2016 has had its share of customer experience challenges—airline system outages, tainted burrito ingredients, and exploding balancing scooters. How can corporate chiefs allow an environment in which checks and balances don’t catch these mistakes? Are the values that leaders hold misaligned with what matters to employees?

Content marketers are getting more sophisticated in how they build audiences and create emotional connections between customers/prospects and their brand. But increasing revenue takes more than external delight. It requires companies to ensure they have internal teams in place with the mindset, talents, and passion to keep the promises that marketing makes come alive. The only way to have certainty is to focus as much on the corporate culture through employee engagement as we do on customer engagement.

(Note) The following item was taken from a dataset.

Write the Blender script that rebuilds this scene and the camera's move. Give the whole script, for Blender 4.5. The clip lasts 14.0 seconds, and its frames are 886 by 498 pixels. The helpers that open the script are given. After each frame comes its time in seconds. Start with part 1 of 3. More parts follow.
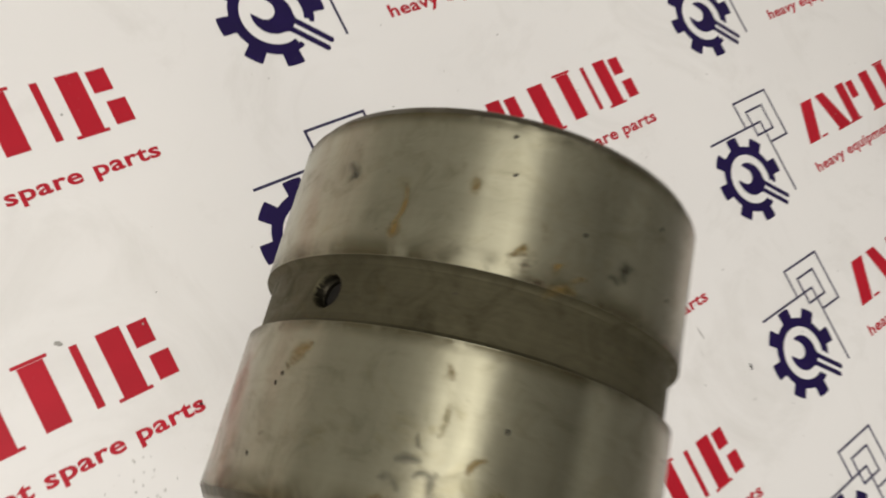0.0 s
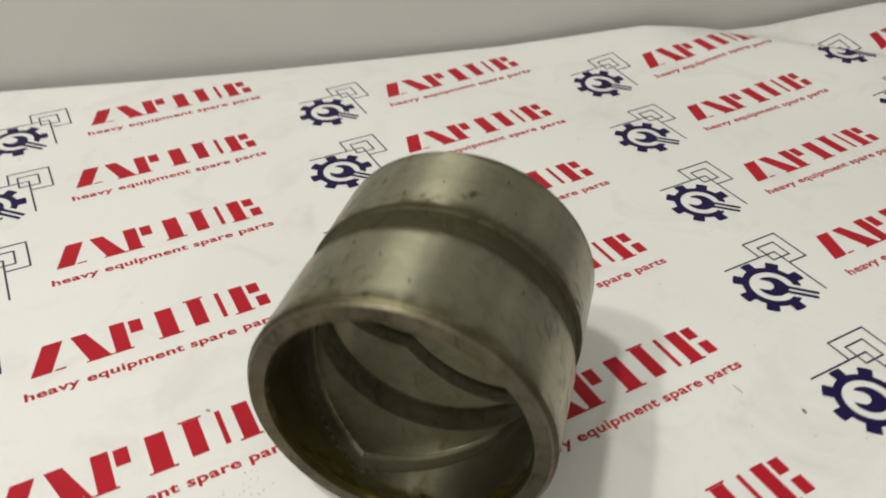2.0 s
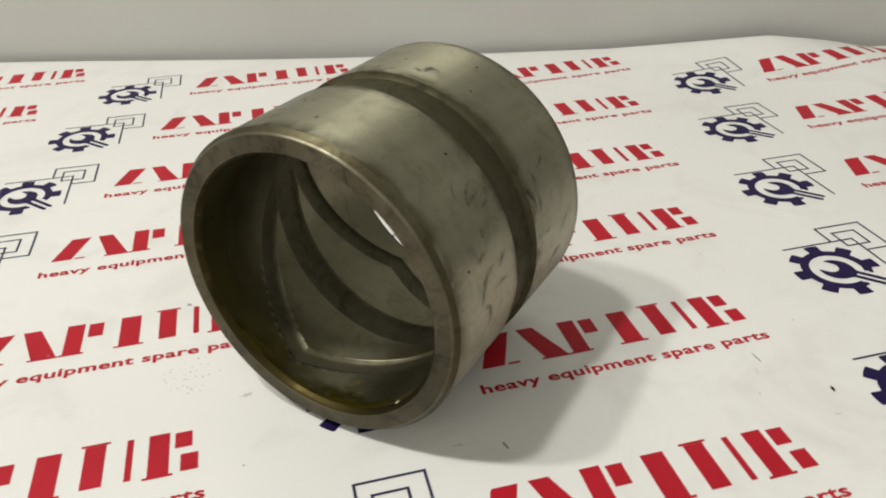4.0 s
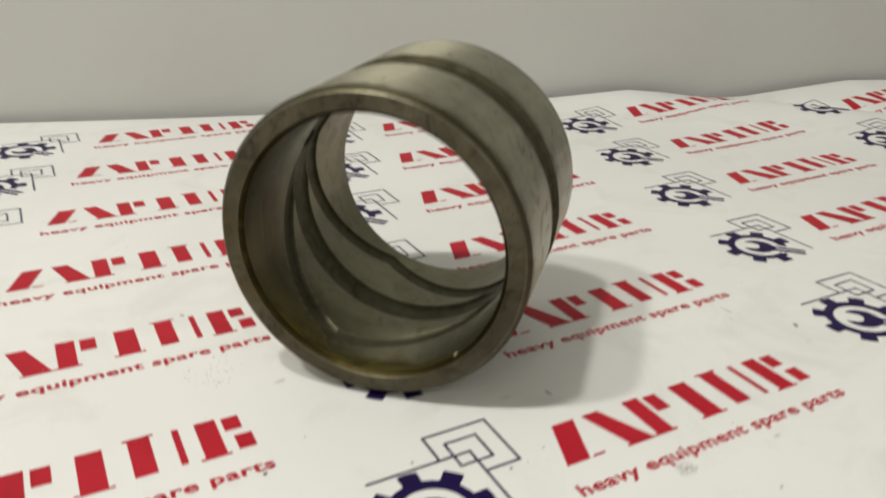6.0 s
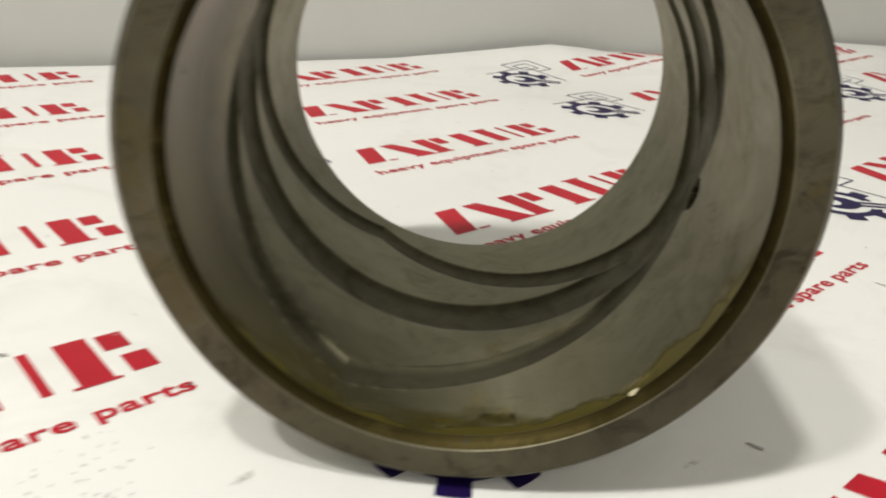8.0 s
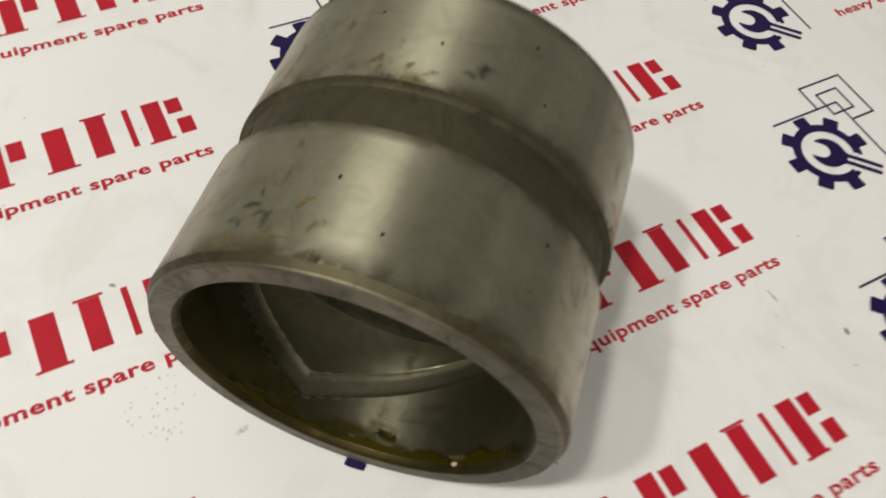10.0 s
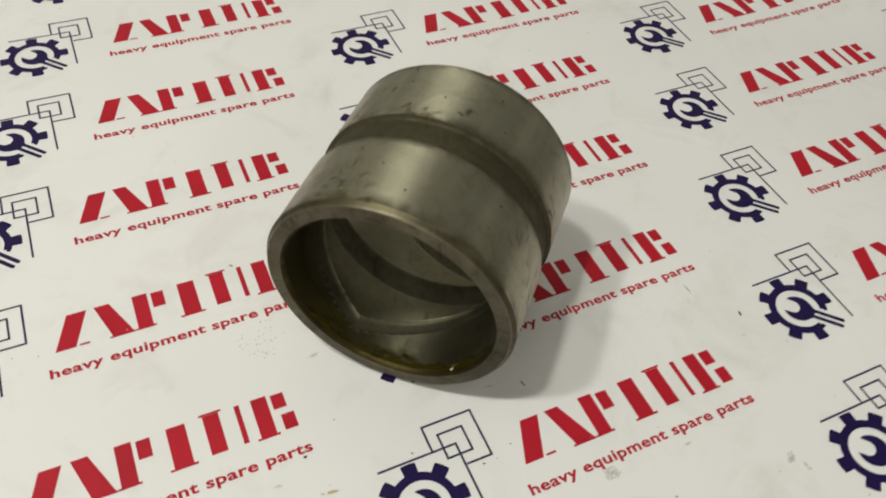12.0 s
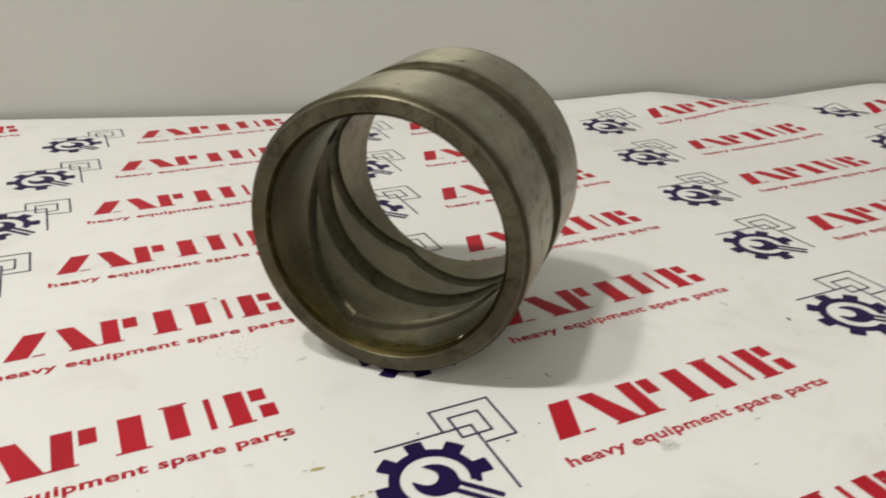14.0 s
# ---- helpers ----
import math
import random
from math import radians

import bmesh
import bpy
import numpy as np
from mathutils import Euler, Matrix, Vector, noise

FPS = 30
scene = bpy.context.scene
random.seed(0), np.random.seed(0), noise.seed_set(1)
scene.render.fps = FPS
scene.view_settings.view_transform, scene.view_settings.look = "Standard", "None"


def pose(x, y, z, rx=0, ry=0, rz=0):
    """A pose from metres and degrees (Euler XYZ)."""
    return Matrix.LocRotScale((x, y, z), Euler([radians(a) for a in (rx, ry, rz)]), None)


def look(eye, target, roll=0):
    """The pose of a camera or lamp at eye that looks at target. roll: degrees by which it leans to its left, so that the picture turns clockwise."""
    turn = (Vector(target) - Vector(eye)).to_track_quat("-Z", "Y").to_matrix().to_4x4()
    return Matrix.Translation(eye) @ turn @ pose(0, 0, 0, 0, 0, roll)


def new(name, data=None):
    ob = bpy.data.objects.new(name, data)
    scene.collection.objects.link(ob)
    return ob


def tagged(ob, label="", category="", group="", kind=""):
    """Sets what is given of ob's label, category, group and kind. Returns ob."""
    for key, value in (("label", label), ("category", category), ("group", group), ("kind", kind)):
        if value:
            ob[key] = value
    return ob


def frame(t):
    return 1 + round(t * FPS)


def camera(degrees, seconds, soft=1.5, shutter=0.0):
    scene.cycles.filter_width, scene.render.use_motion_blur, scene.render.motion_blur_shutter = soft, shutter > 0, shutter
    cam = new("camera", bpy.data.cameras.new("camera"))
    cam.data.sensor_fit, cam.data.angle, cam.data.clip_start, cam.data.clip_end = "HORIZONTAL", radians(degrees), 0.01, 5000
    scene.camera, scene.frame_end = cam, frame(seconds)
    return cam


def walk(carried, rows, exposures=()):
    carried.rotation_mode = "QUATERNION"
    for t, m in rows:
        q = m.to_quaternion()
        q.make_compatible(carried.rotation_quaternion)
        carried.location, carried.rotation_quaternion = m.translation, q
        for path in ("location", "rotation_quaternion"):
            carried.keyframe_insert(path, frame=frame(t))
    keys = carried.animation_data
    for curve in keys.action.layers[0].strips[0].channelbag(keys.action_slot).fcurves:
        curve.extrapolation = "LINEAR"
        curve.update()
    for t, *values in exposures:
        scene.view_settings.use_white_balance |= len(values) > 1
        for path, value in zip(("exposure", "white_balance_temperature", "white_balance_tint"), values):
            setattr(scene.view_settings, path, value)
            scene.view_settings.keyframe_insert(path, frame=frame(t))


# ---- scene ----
cam = camera(57.98, 14.0, soft=1.9, shutter=0.6)
PATH = [
    (0, (-0.08702, -0.00178, 0.21987), (0.05168, 0.04591, -0.04183), 60.22),
    (0.5, (-0.07909, -0.02010, 0.26934), (0.03925, 0.04147, 0.00063), 53.36),
    (1, (-0.05097, -0.07018, 0.30538), (0.02195, 0.04580, 0.03848), 23.48),
    (1.5, (-0.03290, -0.13648, 0.29884), (0.02198, 0.04132, 0.06353), 6.97),
    (2, (-0.04243, -0.19156, 0.23882), (0.01260, 0.03929, 0.05530), 0.78),
    (2.5, (-0.03089, -0.23647, 0.18719), (0.01740, 0.02028, 0.03971), -1.78),
    (2.7, (-0.02316, -0.24804, 0.17385), (0.01515, 0.01386, 0.03262), -2.13),
    (4.8, (0.04131, -0.20852, 0.18402), (0.02273, 0.04218, 0.02030), -1.99),
    (5, (0.02233, -0.21826, 0.18569), (0.02447, 0.03793, 0.02961), -0.74),
    (5.5, (-0.01588, -0.24051, 0.17904), (0.02416, 0.02499, 0.04522), 0.13),
    (6, (-0.04484, -0.25075, 0.14600), (0.01539, 0.01709, 0.02503), 1.06),
    (6.5, (-0.06059, -0.22761, 0.10736), (0.02332, 0.03747, -0.00531), 2.80),
    (7, (-0.07972, -0.17551, 0.09952), (0.02858, 0.08292, -0.00764), 3.77),
    (7.5, (-0.08125, -0.14475, 0.09126), (0.03964, 0.10768, -0.01674), 4.41),
    (8, (-0.06759, -0.12581, 0.08260), (0.05763, 0.12144, -0.03222), 3.90),
    (8.2, (-0.05636, -0.12391, 0.08657), (0.06362, 0.12302, -0.03379), 2.74),
    (10.3, (-0.01996, -0.09899, 0.24817), (0.03152, 0.03560, -0.01495), 13.50),
    (10.5, (-0.01380, -0.09715, 0.26935), (0.03530, 0.03134, 0.00275), 14.74),
    (11, (-0.01560, -0.10878, 0.32558), (0.03456, 0.01382, 0.05641), 16.70),
    (11.5, (-0.03080, -0.16211, 0.32984), (0.01571, -0.00822, 0.07655), 10.30),
    (12, (-0.04003, -0.20892, 0.28497), (0.00392, -0.01854, 0.05732), 5.73),
    (12.5, (-0.04069, -0.23550, 0.25113), (0.00679, -0.01491, 0.05342), 3.25),
    (13, (-0.04408, -0.25247, 0.20235), (0.01114, -0.00603, 0.04043), 2.20),
    (13.5, (-0.03886, -0.26858, 0.17475), (0.01844, -0.00718, 0.03914), 1.91),
    (14, (-0.04068, -0.27319, 0.15320), (0.00673, -0.00325, 0.03120), 0.89),
]
EXPOSURES = [
    (0.0, 0.03, 6500, 15), (0.5, -0.05, 6500, 15), (1.0, -0.03, 6500, 12), (1.5, 0.0, 6500, 9), (2.5, 0.06, 6500, 9), (5.0, 0.14, 6500, 9),
    (6.0, 0.08, 6500, 9), (6.5, 0.06, 6500, 9), (7.0, 0.14, 6500, 9), (7.5, 0.24, 6500, 9), (8.0, 0.40, 6500, 9), (8.2, 0.40, 6500, 9), (10.3, 0.01, 6500, 14),
    (10.5, 0.0, 6500, 15), (11.0, -0.02, 6500, 11), (11.5, -0.05, 6500, 9), (12.0, -0.10, 6500, 9), (13.0, -0.02, 6500, 10), (14.0, 0.03, 6500, 10),
]
walk(cam, [(t, look(eye, target, roll)) for t, eye, target, roll in PATH], EXPOSURES)

# ---- world and lamps ----
world = bpy.data.worlds.new("world")
scene.world = world
world.use_nodes = True
wn = world.node_tree.nodes["Background"]
wn.inputs["Color"].default_value = (0.9, 0.95, 1.0, 1)
wn.inputs["Strength"].default_value = 0.05
scene.view_settings.exposure = 0.0


LAMP_Z = 2.0
LAMPS = [(-0.74, -0.34, 16.0), (-1.28, -0.30, 19.0)]
# Unseen panels behind the view, added to lift the ambient light.
FILL_PANELS = [(-2.35, -2.1, 5.0), (-1.25, -2.1, 4.0), (-0.15, -2.1, 4.5), (1.55, -2.1, 8.0)]
for spots, shape, size in ((LAMPS, "DISK", 0.15), (FILL_PANELS, "SQUARE", 0.56)):
    for lx, ly, watts in spots:
        data = bpy.data.lights.new("ceiling_glow", "AREA")
        data.shape, data.size, data.energy, data.color = shape, size, watts, (1.0, 0.985, 0.925)
        new("ceiling_glow", data).matrix_world = pose(lx, ly, LAMP_Z - 0.012)


# ---- materials ----
def material(name):
    m = bpy.data.materials.new(name)
    m.use_nodes = True
    nt = m.node_tree
    return m, nt.nodes, nt.links, nt.nodes["Principled BSDF"]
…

Here’s how Gallup defines the three tiers of employees. Engaged employees work with passion, feel a profound connection to their company, drive innovation, and move the organization forward. Not-engaged employees are essentially “checked out”—sleepwalking through their workday and putting time, but not energy or passion, into their work. Actively disengaged employees aren’t just unhappy at work, they’re busy acting out their unhappiness—undermining what their engaged co-workers accomplish.

With about 69% of employees either not engaged or actively disengaged with their work, it becomes clear how companies stumble so drastically.

Engaged employees understand the impact of their actions. That can mean working across departments to develop seamless service, creating innovative approaches to doing business, or proactively helping customers solve problems. With an estimated $450 to $500 billion dollars lost in productivity a year through disengaged employees, paying attention to what matters to employees is a must.

What does all of this mean for content marketers? Plenty. According to Gallup, 41% of all employees don’t know what their company stands for or what makes it different from everyone else in the marketplace. The ultimate goal of content marketing is to engage audiences, educate them, deliver value, and drive revenue. We assume “audience” means people external to our company. However, if we expand that idea to include employees, we can apply the same content marketing strategy to engage them.

Educating employees and curing the gap of understanding is where content marketing comes into play. It’s time that we dedicate an equal amount of time internally as we do externally to connect with audiences. This means making the investment to educate employees on the value of what our company delivers, why we’re different, and how to make that story come to life.

Employees perform based on what’s measured, rewarded, and celebrated. How well do we tell the story of what matters to our company to the people who create and deliver experiences to customers? Unless employees know, understand, and believe in what our company stands for, they’ll never be engaged. And disengaged employees will never deliver delightful customer experiences.

Take one of the icons of good customer experience: Disney. Dubbed “The Happiest Place on Earth,” Disney has happy, engaged people who are serious about delivering phenomenal experiences for their customers. It understands that engaged employees deliver better service, which increases customer satisfaction. And satisfied customers become repeat customers and referral sources for new business.

Day in and day out, Disney consistently builds employee engagement so cast members (the title every employee holds) become passionate about creating amazing experiences for customers. By consistently educating, celebrating, and rewarding employees for exhibiting the principles of the brand—safety, courtesy, efficiency, and showmanship—Disney puts employees first, so that they, in turn, want to put customers first.